> **GOAL OF THE EXERCISE**
Can you transcribe every line exactly and leave the pictures behind?

☆ ☆ ☆ ☆ ☆ ☆ ☆

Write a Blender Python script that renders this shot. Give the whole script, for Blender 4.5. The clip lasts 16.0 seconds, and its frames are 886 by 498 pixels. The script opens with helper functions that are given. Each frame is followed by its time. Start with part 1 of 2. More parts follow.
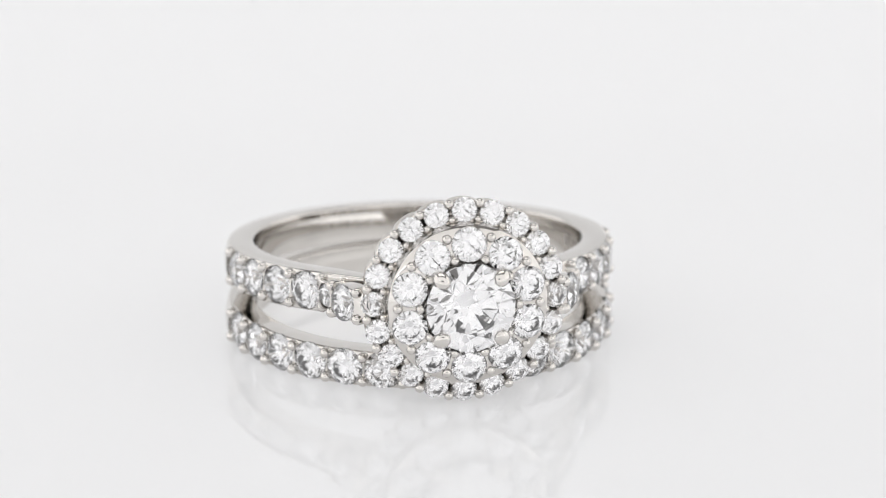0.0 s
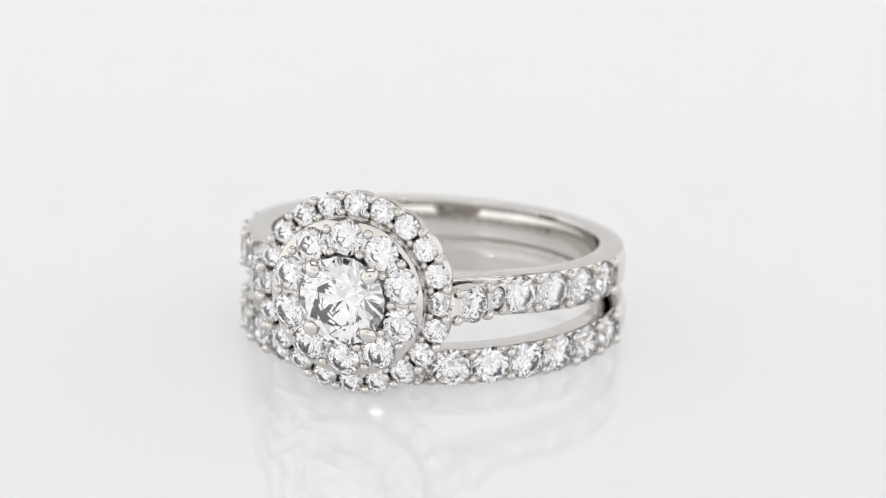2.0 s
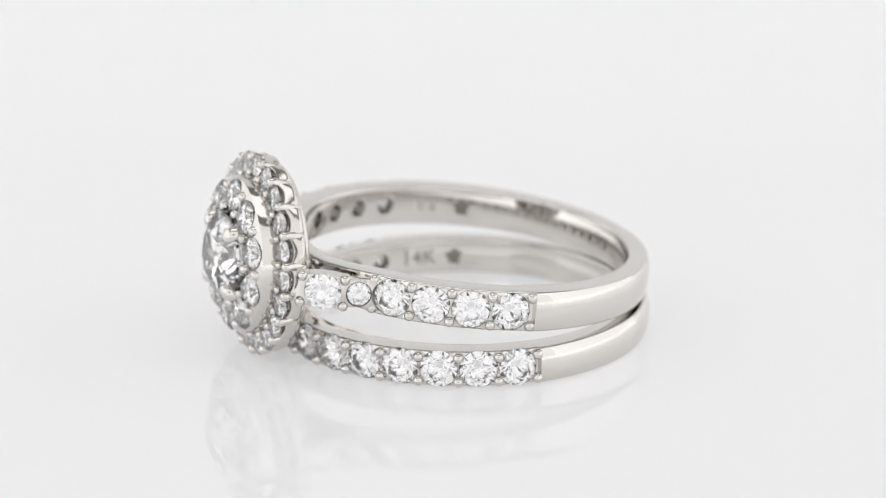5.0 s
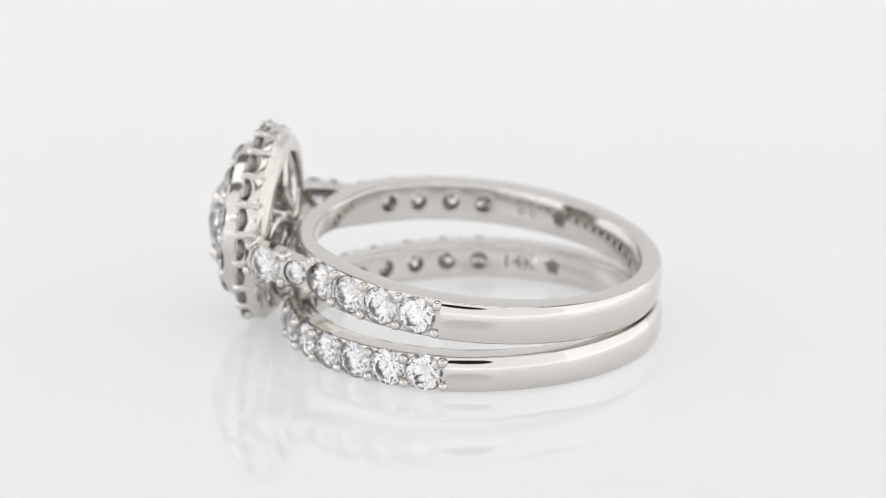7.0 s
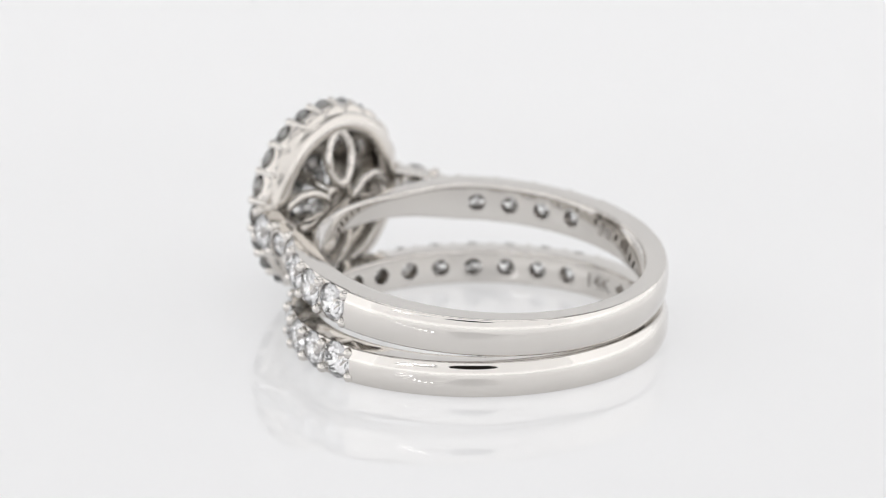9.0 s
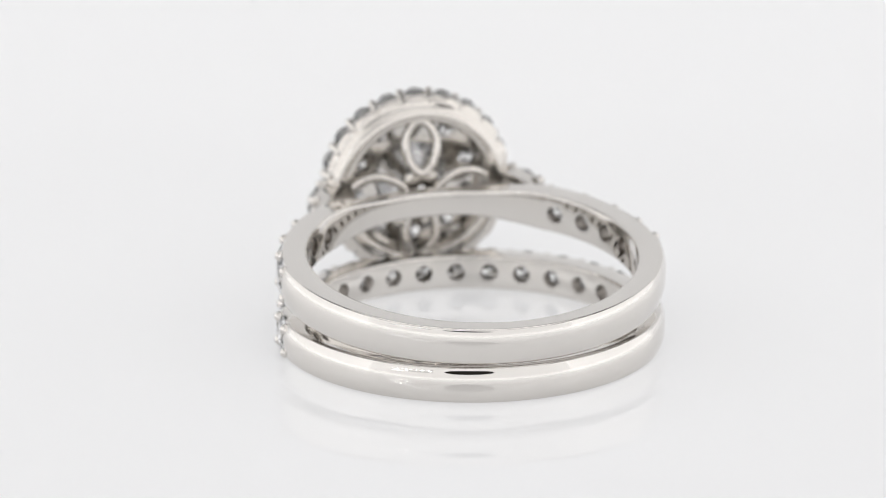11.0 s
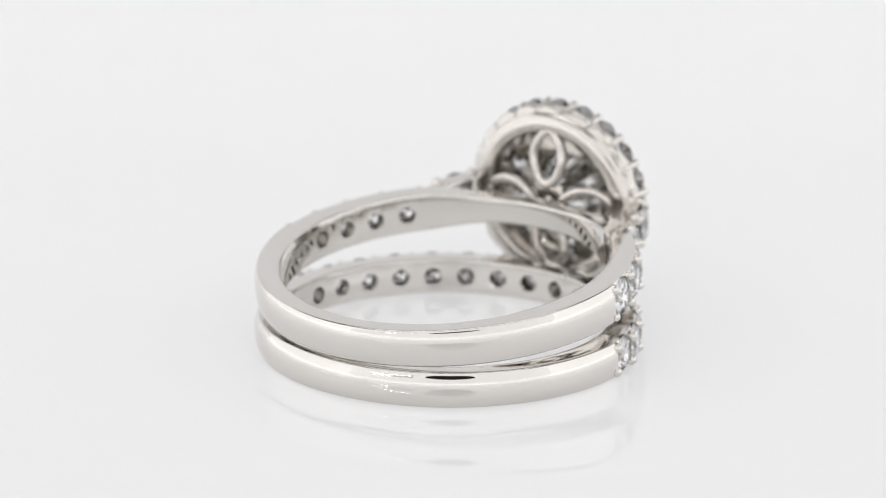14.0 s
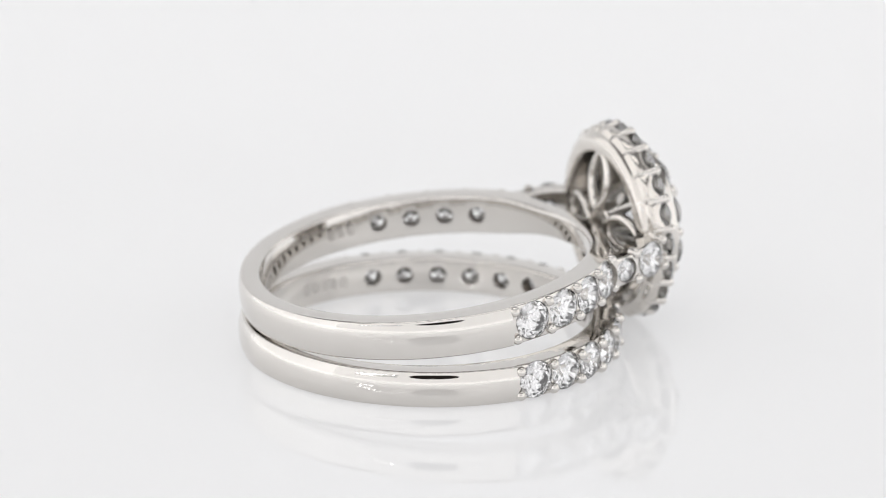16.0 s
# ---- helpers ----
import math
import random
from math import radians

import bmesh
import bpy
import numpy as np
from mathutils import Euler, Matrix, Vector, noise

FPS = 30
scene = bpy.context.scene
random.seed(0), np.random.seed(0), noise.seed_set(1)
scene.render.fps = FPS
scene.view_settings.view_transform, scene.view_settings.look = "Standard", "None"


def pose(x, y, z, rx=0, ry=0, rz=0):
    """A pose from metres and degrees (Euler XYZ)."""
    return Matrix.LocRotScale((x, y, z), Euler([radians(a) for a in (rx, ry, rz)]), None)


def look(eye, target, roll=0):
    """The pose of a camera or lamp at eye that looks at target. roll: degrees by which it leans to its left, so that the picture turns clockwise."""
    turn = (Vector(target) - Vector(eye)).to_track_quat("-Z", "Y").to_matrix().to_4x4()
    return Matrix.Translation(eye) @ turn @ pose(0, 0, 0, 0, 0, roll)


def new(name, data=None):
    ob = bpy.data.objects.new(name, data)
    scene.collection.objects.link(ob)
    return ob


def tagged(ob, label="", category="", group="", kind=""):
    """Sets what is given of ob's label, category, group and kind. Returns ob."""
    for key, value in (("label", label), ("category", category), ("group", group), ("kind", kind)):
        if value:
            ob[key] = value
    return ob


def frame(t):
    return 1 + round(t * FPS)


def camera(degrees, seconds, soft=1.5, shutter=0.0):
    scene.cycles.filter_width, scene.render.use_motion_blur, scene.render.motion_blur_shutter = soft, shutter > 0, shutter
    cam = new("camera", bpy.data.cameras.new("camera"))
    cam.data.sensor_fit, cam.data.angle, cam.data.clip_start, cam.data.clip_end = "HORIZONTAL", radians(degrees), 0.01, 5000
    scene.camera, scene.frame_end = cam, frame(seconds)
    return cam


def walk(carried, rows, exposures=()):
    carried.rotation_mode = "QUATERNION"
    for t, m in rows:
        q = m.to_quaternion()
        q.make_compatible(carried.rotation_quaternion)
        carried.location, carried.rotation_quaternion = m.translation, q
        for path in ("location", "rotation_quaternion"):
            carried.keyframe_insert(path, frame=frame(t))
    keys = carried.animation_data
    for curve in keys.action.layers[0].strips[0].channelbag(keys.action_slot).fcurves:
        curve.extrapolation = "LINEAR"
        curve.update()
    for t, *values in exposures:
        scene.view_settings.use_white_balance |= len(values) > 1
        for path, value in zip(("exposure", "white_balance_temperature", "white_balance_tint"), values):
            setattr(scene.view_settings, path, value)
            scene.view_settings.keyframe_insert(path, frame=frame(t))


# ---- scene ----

☆ ☆ ☆ ☆ ☆ ☆ ☆

> **TASK RESPONSE**
Write a Blender Python script that renders this shot. Give the whole script, for Blender 4.5. The clip lasts 16.0 seconds, and its frames are 886 by 498 pixels. The script opens with helper functions that are given. Each frame is followed by its time. Start with part 1 of 2. More parts follow.
0.0 s
2.0 s
5.0 s
7.0 s
9.0 s
11.0 s
14.0 s
16.0 s
# ---- helpers ----
import math
import random
from math import radians

import bmesh
import bpy
import numpy as np
from mathutils import Euler, Matrix, Vector, noise

FPS = 30
scene = bpy.context.scene
random.seed(0), np.random.seed(0), noise.seed_set(1)
scene.render.fps = FPS
scene.view_settings.view_transform, scene.view_settings.look = "Standard", "None"


def pose(x, y, z, rx=0, ry=0, rz=0):
    """A pose from metres and degrees (Euler XYZ)."""
    return Matrix.LocRotScale((x, y, z), Euler([radians(a) for a in (rx, ry, rz)]), None)


def look(eye, target, roll=0):
    """The pose of a camera or lamp at eye that looks at target. roll: degrees by which it leans to its left, so that the picture turns clockwise."""
    turn = (Vector(target) - Vector(eye)).to_track_quat("-Z", "Y").to_matrix().to_4x4()
    return Matrix.Translation(eye) @ turn @ pose(0, 0, 0, 0, 0, roll)


def new(name, data=None):
    ob = bpy.data.objects.new(name, data)
    scene.collection.objects.link(ob)
    return ob


def tagged(ob, label="", category="", group="", kind=""):
    """Sets what is given of ob's label, category, group and kind. Returns ob."""
    for key, value in (("label", label), ("category", category), ("group", group), ("kind", kind)):
        if value:
            ob[key] = value
    return ob


def frame(t):
    return 1 + round(t * FPS)


def camera(degrees, seconds, soft=1.5, shutter=0.0):
    scene.cycles.filter_width, scene.render.use_motion_blur, scene.render.motion_blur_shutter = soft, shutter > 0, shutter
    cam = new("camera", bpy.data.cameras.new("camera"))
    cam.data.sensor_fit, cam.data.angle, cam.data.clip_start, cam.data.clip_end = "HORIZONTAL", radians(degrees), 0.01, 5000
    scene.camera, scene.frame_end = cam, frame(seconds)
    return cam


def walk(carried, rows, exposures=()):
    carried.rotation_mode = "QUATERNION"
    for t, m in rows:
        q = m.to_quaternion()
        q.make_compatible(carried.rotation_quaternion)
        carried.location, carried.rotation_quaternion = m.translation, q
        for path in ("location", "rotation_quaternion"):
            carried.keyframe_insert(path, frame=frame(t))
    keys = carried.animation_data
    for curve in keys.action.layers[0].strips[0].channelbag(keys.action_slot).fcurves:
        curve.extrapolation = "LINEAR"
        curve.update()
    for t, *values in exposures:
        scene.view_settings.use_white_balance |= len(values) > 1
        for path, value in zip(("exposure", "white_balance_temperature", "white_balance_tint"), values):
            setattr(scene.view_settings, path, value)
            scene.view_settings.keyframe_insert(path, frame=frame(t))


# ---- scene ----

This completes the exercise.